» PROMPT:
Repeat the data below exactly, dropping any pictures it holds.
## Start
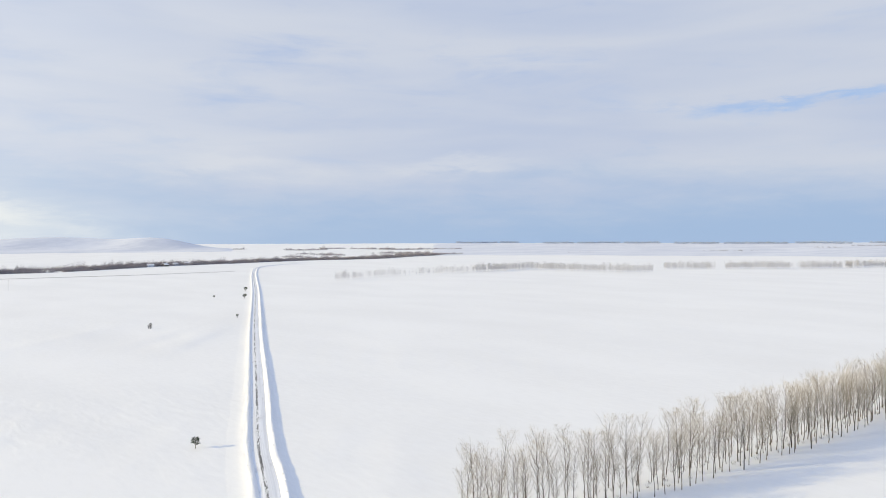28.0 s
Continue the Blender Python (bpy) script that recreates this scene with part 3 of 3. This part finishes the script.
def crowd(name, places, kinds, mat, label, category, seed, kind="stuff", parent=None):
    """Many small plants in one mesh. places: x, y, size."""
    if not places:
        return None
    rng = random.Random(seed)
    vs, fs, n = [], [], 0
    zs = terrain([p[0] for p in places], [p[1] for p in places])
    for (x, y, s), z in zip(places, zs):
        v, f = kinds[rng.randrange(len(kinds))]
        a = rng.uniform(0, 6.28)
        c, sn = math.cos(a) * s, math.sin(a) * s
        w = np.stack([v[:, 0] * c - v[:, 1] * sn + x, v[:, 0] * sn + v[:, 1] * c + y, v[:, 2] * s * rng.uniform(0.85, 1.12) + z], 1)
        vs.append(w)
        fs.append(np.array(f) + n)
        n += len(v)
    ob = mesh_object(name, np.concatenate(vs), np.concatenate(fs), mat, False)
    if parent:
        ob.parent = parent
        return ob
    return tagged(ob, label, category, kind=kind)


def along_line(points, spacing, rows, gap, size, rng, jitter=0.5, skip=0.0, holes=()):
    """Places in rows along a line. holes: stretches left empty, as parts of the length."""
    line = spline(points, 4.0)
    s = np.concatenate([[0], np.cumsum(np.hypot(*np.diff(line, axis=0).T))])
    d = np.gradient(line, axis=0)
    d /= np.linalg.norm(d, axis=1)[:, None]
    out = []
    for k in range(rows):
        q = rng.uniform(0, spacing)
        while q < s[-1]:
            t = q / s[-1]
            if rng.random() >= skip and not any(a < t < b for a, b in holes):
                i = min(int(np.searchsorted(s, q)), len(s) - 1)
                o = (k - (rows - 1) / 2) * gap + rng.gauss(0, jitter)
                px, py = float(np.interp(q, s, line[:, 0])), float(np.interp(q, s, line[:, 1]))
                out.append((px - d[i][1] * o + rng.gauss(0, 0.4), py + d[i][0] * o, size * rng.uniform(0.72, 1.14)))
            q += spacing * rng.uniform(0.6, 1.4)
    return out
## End
» EXERCISE ANSWER:
28.0 s
Continue the Blender Python (bpy) script that recreates this scene with part 3 of 3. This part finishes the script.
def crowd(name, places, kinds, mat, label, category, seed, kind="stuff", parent=None):
    """Many small plants in one mesh. places: x, y, size."""
    if not places:
        return None
    rng = random.Random(seed)
    vs, fs, n = [], [], 0
    zs = terrain([p[0] for p in places], [p[1] for p in places])
    for (x, y, s), z in zip(places, zs):
        v, f = kinds[rng.randrange(len(kinds))]
        a = rng.uniform(0, 6.28)
        c, sn = math.cos(a) * s, math.sin(a) * s
        w = np.stack([v[:, 0] * c - v[:, 1] * sn + x, v[:, 0] * sn + v[:, 1] * c + y, v[:, 2] * s * rng.uniform(0.85, 1.12) + z], 1)
        vs.append(w)
        fs.append(np.array(f) + n)
        n += len(v)
    ob = mesh_object(name, np.concatenate(vs), np.concatenate(fs), mat, False)
    if parent:
        ob.parent = parent
        return ob
    return tagged(ob, label, category, kind=kind)


def along_line(points, spacing, rows, gap, size, rng, jitter=0.5, skip=0.0, holes=()):
    """Places in rows along a line. holes: stretches left empty, as parts of the length."""
    line = spline(points, 4.0)
    s = np.concatenate([[0], np.cumsum(np.hypot(*np.diff(line, axis=0).T))])
    d = np.gradient(line, axis=0)
    d /= np.linalg.norm(d, axis=1)[:, None]
    out = []
    for k in range(rows):
        q = rng.uniform(0, spacing)
        while q < s[-1]:
            t = q / s[-1]
            if rng.random() >= skip and not any(a < t < b for a, b in holes):
                i = min(int(np.searchsorted(s, q)), len(s) - 1)
                o = (k - (rows - 1) / 2) * gap + rng.gauss(0, jitter)
                px, py = float(np.interp(q, s, line[:, 0])), float(np.interp(q, s, line[:, 1]))
                out.append((px - d[i][1] * o + rng.gauss(0, 0.4), py + d[i][0] * o, size * rng.uniform(0.72, 1.14)))
            q += spacing * rng.uniform(0.6, 1.4)
    return out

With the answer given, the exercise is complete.